Erros no reconhecimento fotográfico
O desembargador, convocado para ocupar o posto de ministro do STJ, entendeu que a condenação de Milton Jorge foi decidida com base em um reconhecimento fotográfico que foi feito fora das regras previstas no Código de Processo Penal (CPP).
Ele argumentou que a testemunha não apresentou uma descrição da pessoa a ser reconhecida e que não foram colocadas ao lado dele pessoas com características semelhantes.
“Não tendo sido formalizado o auto de reconhecimento fotográfico com o encarte de outras fotografias apresentadas, mas apenas a do paciente, ou ao menos o detalhamento da quantidade em que apresentadas, se juntas ou não, sua ordem, e o indicativo de quais seriam os figurantes, de fato, como expressamente admite o auto respectivo, não foi observado o inciso II do art. 226 do CPP. Soma-se a isso o esclarecimento em juízo pela vítima de que as pessoas que constavam no álbum não eram parecidas com o paciente”, afirma o texto.
O ministro do STJ ainda questionou a diferença de altura de Milton Jorge, com 1,95m, e a altura do criminoso segundo a vítima, com 1,82m.
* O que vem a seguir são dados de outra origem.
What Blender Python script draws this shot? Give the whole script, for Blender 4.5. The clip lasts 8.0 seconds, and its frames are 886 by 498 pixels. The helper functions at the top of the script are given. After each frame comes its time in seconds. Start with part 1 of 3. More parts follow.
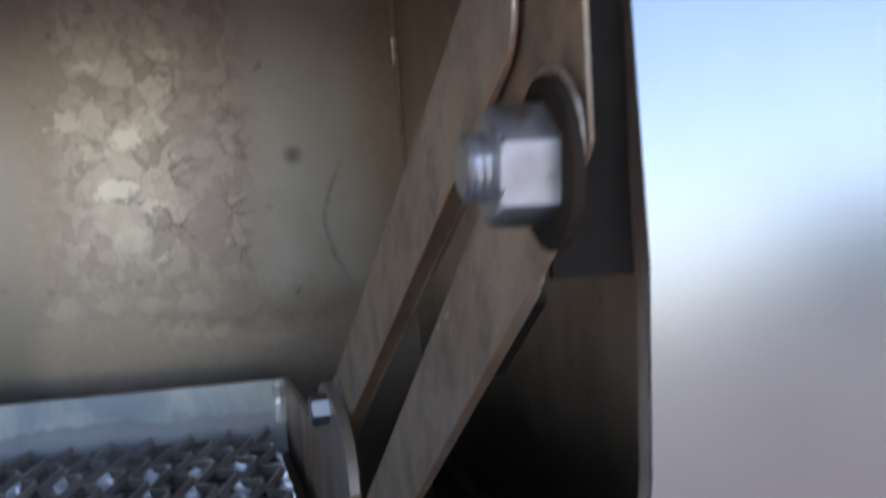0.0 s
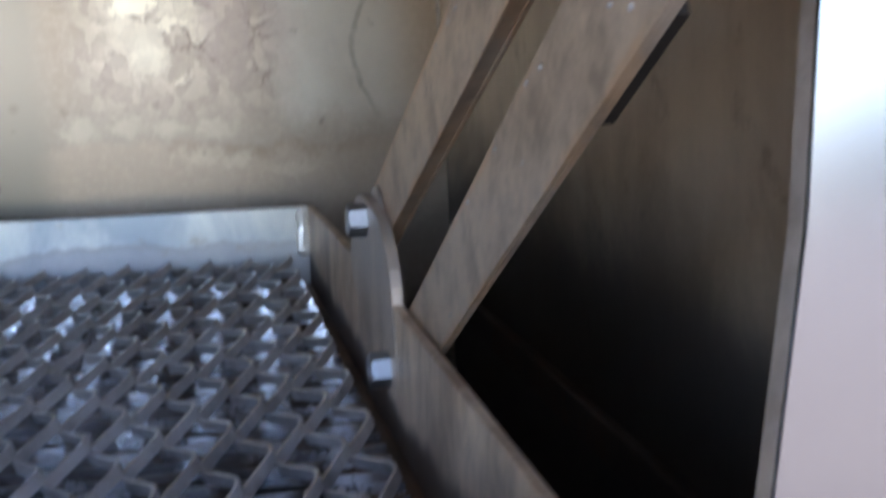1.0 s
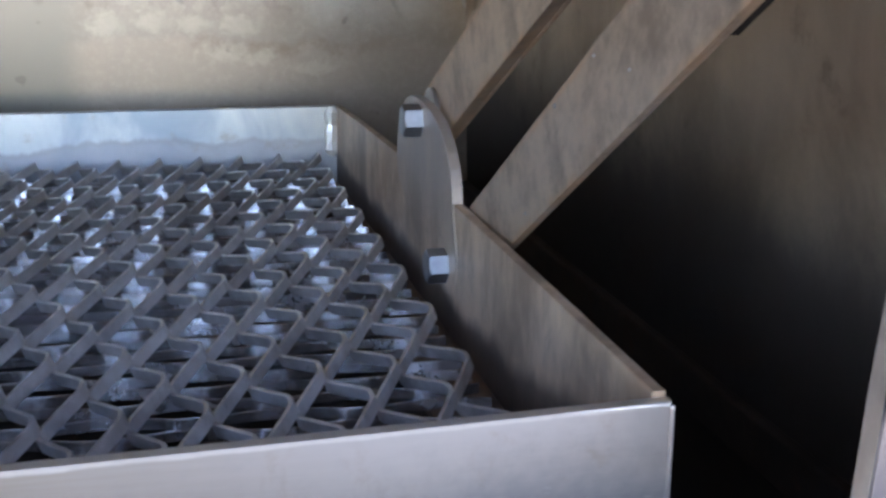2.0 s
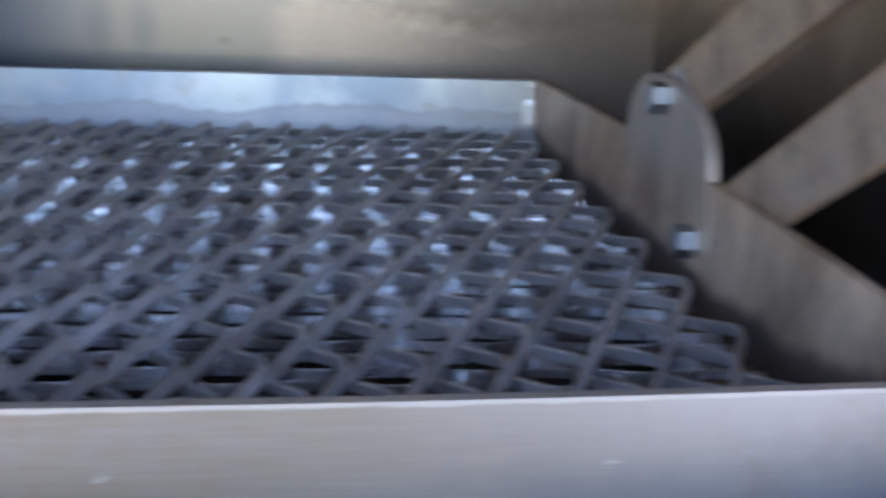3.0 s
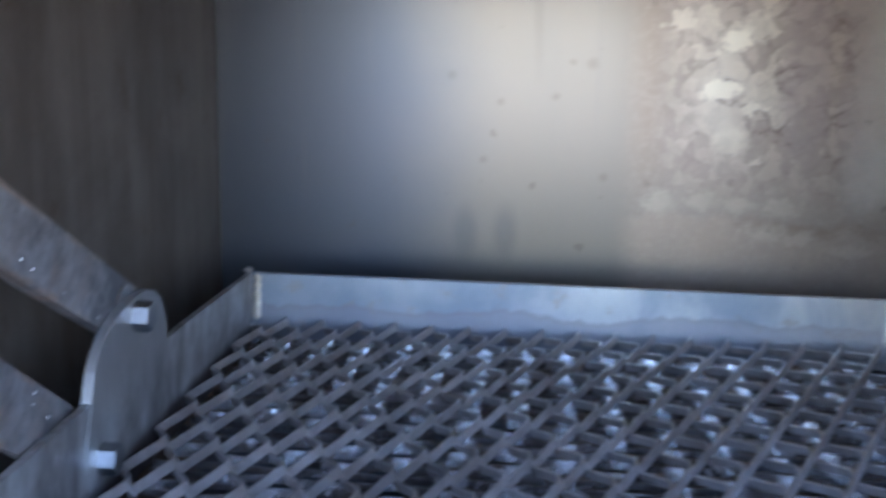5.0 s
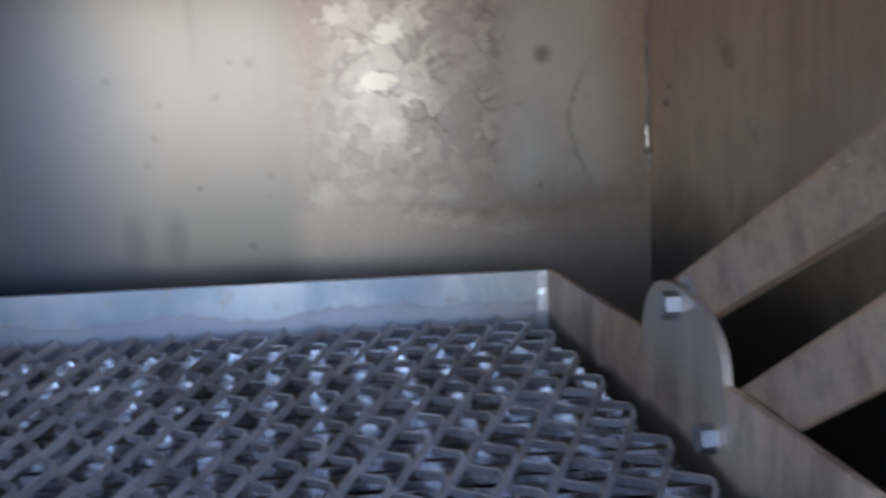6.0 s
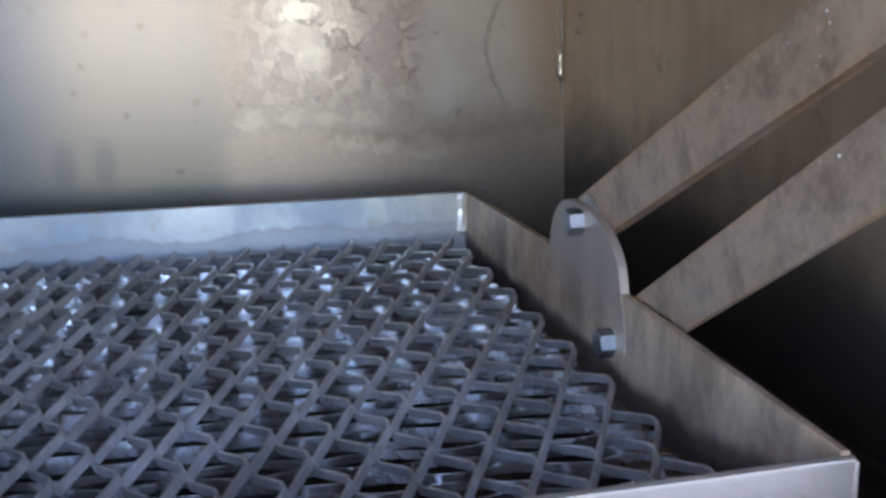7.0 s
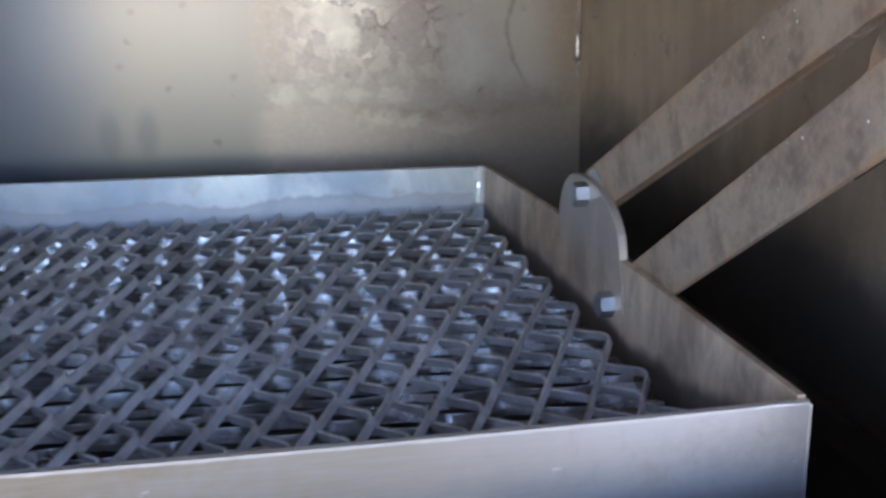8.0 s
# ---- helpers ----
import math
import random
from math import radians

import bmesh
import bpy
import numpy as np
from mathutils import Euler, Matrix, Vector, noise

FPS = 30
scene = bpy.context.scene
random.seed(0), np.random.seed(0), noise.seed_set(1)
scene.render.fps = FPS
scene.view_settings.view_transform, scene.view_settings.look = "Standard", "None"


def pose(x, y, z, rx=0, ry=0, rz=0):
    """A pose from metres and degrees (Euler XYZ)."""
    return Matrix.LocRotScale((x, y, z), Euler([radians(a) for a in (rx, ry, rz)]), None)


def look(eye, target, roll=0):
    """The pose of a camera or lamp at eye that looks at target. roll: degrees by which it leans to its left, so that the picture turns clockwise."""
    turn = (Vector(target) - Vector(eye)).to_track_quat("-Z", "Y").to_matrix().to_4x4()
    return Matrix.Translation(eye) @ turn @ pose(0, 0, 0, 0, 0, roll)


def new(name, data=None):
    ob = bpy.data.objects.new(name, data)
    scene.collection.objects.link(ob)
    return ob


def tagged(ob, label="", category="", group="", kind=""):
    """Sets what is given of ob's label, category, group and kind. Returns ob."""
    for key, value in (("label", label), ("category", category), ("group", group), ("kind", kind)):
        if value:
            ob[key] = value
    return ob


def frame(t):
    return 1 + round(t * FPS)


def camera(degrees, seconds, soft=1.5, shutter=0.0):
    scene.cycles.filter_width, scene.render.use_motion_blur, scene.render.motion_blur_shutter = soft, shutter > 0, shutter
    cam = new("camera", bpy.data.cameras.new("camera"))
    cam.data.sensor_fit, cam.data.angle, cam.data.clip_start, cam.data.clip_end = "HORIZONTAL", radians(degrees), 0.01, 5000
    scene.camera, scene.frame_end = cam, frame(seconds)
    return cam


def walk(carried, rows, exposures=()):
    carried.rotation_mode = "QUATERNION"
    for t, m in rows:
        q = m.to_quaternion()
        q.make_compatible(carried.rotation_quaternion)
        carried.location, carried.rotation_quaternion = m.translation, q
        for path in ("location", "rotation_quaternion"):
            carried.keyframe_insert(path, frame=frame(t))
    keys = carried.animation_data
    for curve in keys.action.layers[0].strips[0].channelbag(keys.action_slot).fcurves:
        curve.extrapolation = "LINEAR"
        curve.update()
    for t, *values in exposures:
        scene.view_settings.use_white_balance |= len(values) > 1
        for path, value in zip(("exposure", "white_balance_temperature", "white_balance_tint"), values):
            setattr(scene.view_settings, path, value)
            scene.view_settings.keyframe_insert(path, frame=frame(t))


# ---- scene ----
cam = camera(42.1, 8.0, soft=2.7, shutter=0.6)
TOP = 0.200          # height of the tray's rim above the box floor
SEAT = pose(0, 0, TOP, 0, 1.4, 0)   # the tray hangs a little askew in the upright box
PATH = [
    (0.0, 0.151, -0.2456, 0.1262, -12.91, -4.24, 3.25),
    (0.5, 0.1462, -0.217, 0.1055, -12.68, -7.14, 1.7),
    (1.0, 0.1388, -0.2102, 0.0962, -12.54, -10.5, 1.3),
    (1.2, 0.1286, -0.2186, 0.1007, -12.88, -12.86, 1.17),
    (2.5, 0.0829, -0.2183, 0.0957, -12.94, -15.55, -1.78),
    (3.0, 0.0427, -0.2184, 0.0944, -8.15, -16.33, -2.65),
    (3.3, 0.0076, -0.227, 0.0972, -2.02, -16.24, -2.26),
    (3.5, -0.0317, -0.2317, 0.106, 0.53, -17.06, -2.81),
    (3.8, -0.0615, -0.2195, 0.0962, 3.94, -16.5, -2.48),
    (4.0, -0.0649, -0.2201, 0.0971, 5.65, -16.07, -1.96),
    (4.2, -0.07, -0.2223, 0.1097, 6.29, -15.02, -2.82),
    (5.3, -0.0265, -0.2594, 0.1517, -0.01, -9.43, -0.77),
    (5.5, -0.0106, -0.2668, 0.153, -2.92, -9.41, -0.0),
    (6.0, 0.016, -0.2556, 0.1425, -9.38, -9.77, 1.09),
    (6.5, 0.0221, -0.2713, 0.1417, -11.9, -11.86, 1.94),
    (7.0, 0.013, -0.2935, 0.1451, -13.02, -13.34, 0.76),
    (7.5, 0.0126, -0.3063, 0.1455, -13.48, -14.09, -0.67),
    (8.0, 0.0057, -0.348, 0.1543, -11.53, -14.61, 0.05),
]
walk(cam, [(t, SEAT @ pose(x, y, z, 90 + pitch, roll, yaw)) for t, x, y, z, yaw, pitch, roll in PATH], [(0.0, 2.05, 6200, 24), (0.5, 2.6, 6250, 24), (1.0, 2.95, 6350, 24), (2.5, 3.27, 6300, 24), (3.0, 3.22, 6100, 23), (4.0, 3.22, 5700, 22), (5.5, 3.16, 5800, 26), (6.0, 3.02, 5950, 26), (6.5, 3.36, 6150, 24), (8.0, 3.32, 6150, 24)])

# ---- light ----
world = bpy.data.worlds.new("world")
scene.world = world
world.use_nodes = True
wn = world.node_tree
sky = wn.nodes.new("ShaderNodeTexSky")
sky.sky_type = "NISHITA"
sky.sun_disc = False
sky.sun_elevation, sky.sun_rotation = radians(38), radians(-12)
wn.links.new(sky.outputs[0], wn.nodes["Background"].inputs[0])
wn.nodes["Background"].inputs[1].default_value = 0.15
sun = new("sun", bpy.data.lights.new("sun", "SUN"))
sun.data.energy, sun.data.angle, sun.data.color = 3.0, radians(0.5), (1.0, 0.93, 0.82)
sun.matrix_world = look((-math.sin(radians(12)) * 4, math.cos(radians(12)) * 4, 4 * math.tan(radians(38))), (0, 0, 0))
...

“Além de constar expressamente a altura da vítima (1,82m) e a sua resposta de que o roubador era um pouco mais baixo do que ela, consta do interrogatório do acusado, transcrito em sentença que sua altura é de 1,95m, (…) diferença sensível em elemento objetivo que retira credibilidade do reconhecimento realizado em juízo”, ponderou.
Entenda o caso
Milton é um homem negro que está preso desde 13 abril de 2020, dia de seu aniversário de 25 anos.
Ele foi alvo de oito acusações de crimes que aconteceram principalmente na região da Pavuna, Zona Norte do Rio de Janeiro. Em cinco delas, foi absolvido por falta de provas. Em outras três, tinha sido condenado.
As acusações ocorreram depois de as vítimas dos crimes, quase sempre de roubos, prestarem queixas em delegacias de polícia. Os policiais então apresentaram um álbum de fotos de suspeitos, e as vítimas reconheceram Milton Jorge.
A maioria das ocorrências foi registrada na 39ª Delegacia de Polícia (DP), na Pavuna. A defesa contesta o modo como as delegacias encaminharam os processos de reconhecimento dos responsáveis pelo crime.
As acusações começaram, segundo o próprio Milton, após uma detenção no sistema socioeducativo quando ele tinha 17 anos, ou seja, ainda na adolescência.
Os outros cinco casos em que Milton foi inocentado eram de roubo. Em todos eles, as testemunhas o acusaram com base em fotografias apresentadas em delegacias.